**DATA BLOCK:**
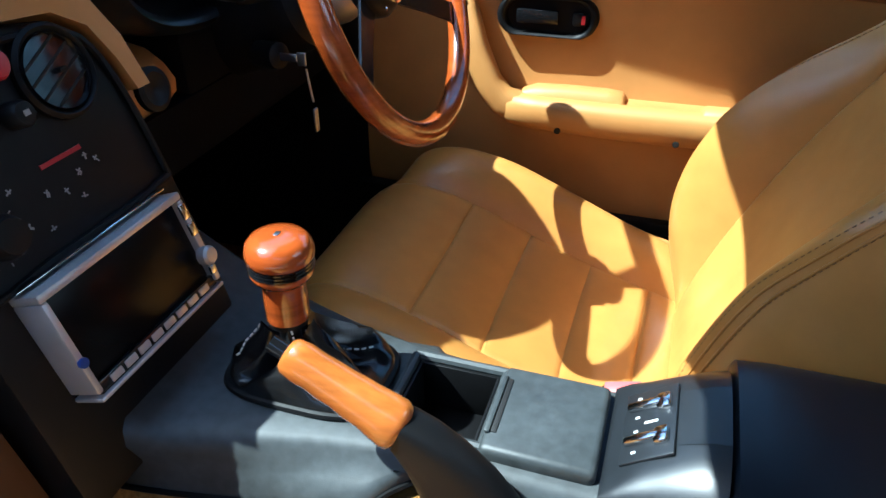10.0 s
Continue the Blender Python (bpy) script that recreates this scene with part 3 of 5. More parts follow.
for c, sz in (((-0.1655, YC + 0.004, 0.499), (0.003, 0.076, 0.052)), ((-0.0945, YC + 0.004, 0.499), (0.003, 0.076, 0.052)), ((-0.13, YC + HY0 + 0.002, 0.499), (0.072, 0.003, 0.052)), ((-0.13, YC + HY1 - 0.002, 0.499), (0.072, 0.003, 0.052))):
    part("bin_wall", box(c, sz, 0.001), BLACK_PLASTIC, console)
part("bin_floor", box((-0.13, YC + 0.004, 0.474), (0.074, 0.078, 0.004), 0.001), BLACK_PLASTIC, console)
lid = part("lid", box((-0.044, YC, 0.5275), (0.090, 0.098, 0.018), 0.006, segs=3), GREY_PLASTIC, console, "worn grey lid with a finger slot")
part("finger_slot", box((-0.081, YC, 0.536), (0.005, 0.062, 0.003), 0.001), DARK_RECESS, lid)
part("lip", box((-0.086, YC, 0.5375), (0.005, 0.066, 0.004), 0.0018), GREY_PLASTIC, lid)
# hump with the window switches
hump = []
for x, hw, zt in ((0.004, 0.061, 0.526), (0.008, 0.062, 0.530), (0.016, 0.065, 0.537), (0.03, 0.070, 0.548), (0.045, 0.075, 0.558), (0.060, 0.080, 0.567), (0.074, 0.084, 0.5735), (0.087, 0.086, 0.576)):
    zb = smooth1(x, [(0.0, 0.508), (0.02, 0.500), (0.045, 0.488), (0.09, 0.484)])
    r = min(0.016 + 0.65 * max(x - 0.004, 0), 0.058) * min(1, (zt - zb) / 0.055)
    half = [(hw + 0.018, zb), (hw + 0.012, zb + 0.006), (hw + 0.006, zb + 0.3 * (zt - r - zb))]
    half += [(hw - r * (1 - math.cos(k)), zt - r * (1 - math.sin(k))) for k in np.linspace(0, math.pi / 2, 8)] + [(hw * 0.35, zt + 0.0005)]
    hump.append([(x, YC - a, b) for a, b in half] + [(x, YC + a, b) for a, b in half[::-1]])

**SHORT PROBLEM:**
Pictures are to be left out; repeat all the remaining data exactly.

**RESULT OF THIS TASK:**
10.0 s
Continue the Blender Python (bpy) script that recreates this scene with part 3 of 5. More parts follow.
for c, sz in (((-0.1655, YC + 0.004, 0.499), (0.003, 0.076, 0.052)), ((-0.0945, YC + 0.004, 0.499), (0.003, 0.076, 0.052)), ((-0.13, YC + HY0 + 0.002, 0.499), (0.072, 0.003, 0.052)), ((-0.13, YC + HY1 - 0.002, 0.499), (0.072, 0.003, 0.052))):
    part("bin_wall", box(c, sz, 0.001), BLACK_PLASTIC, console)
part("bin_floor", box((-0.13, YC + 0.004, 0.474), (0.074, 0.078, 0.004), 0.001), BLACK_PLASTIC, console)
lid = part("lid", box((-0.044, YC, 0.5275), (0.090, 0.098, 0.018), 0.006, segs=3), GREY_PLASTIC, console, "worn grey lid with a finger slot")
part("finger_slot", box((-0.081, YC, 0.536), (0.005, 0.062, 0.003), 0.001), DARK_RECESS, lid)
part("lip", box((-0.086, YC, 0.5375), (0.005, 0.066, 0.004), 0.0018), GREY_PLASTIC, lid)
# hump with the window switches
hump = []
for x, hw, zt in ((0.004, 0.061, 0.526), (0.008, 0.062, 0.530), (0.016, 0.065, 0.537), (0.03, 0.070, 0.548), (0.045, 0.075, 0.558), (0.060, 0.080, 0.567), (0.074, 0.084, 0.5735), (0.087, 0.086, 0.576)):
    zb = smooth1(x, [(0.0, 0.508), (0.02, 0.500), (0.045, 0.488), (0.09, 0.484)])
    r = min(0.016 + 0.65 * max(x - 0.004, 0), 0.058) * min(1, (zt - zb) / 0.055)
    half = [(hw + 0.018, zb), (hw + 0.012, zb + 0.006), (hw + 0.006, zb + 0.3 * (zt - r - zb))]
    half += [(hw - r * (1 - math.cos(k)), zt - r * (1 - math.sin(k))) for k in np.linspace(0, math.pi / 2, 8)] + [(hw * 0.35, zt + 0.0005)]
    hump.append([(x, YC - a, b) for a, b in half] + [(x, YC + a, b) for a, b in half[::-1]])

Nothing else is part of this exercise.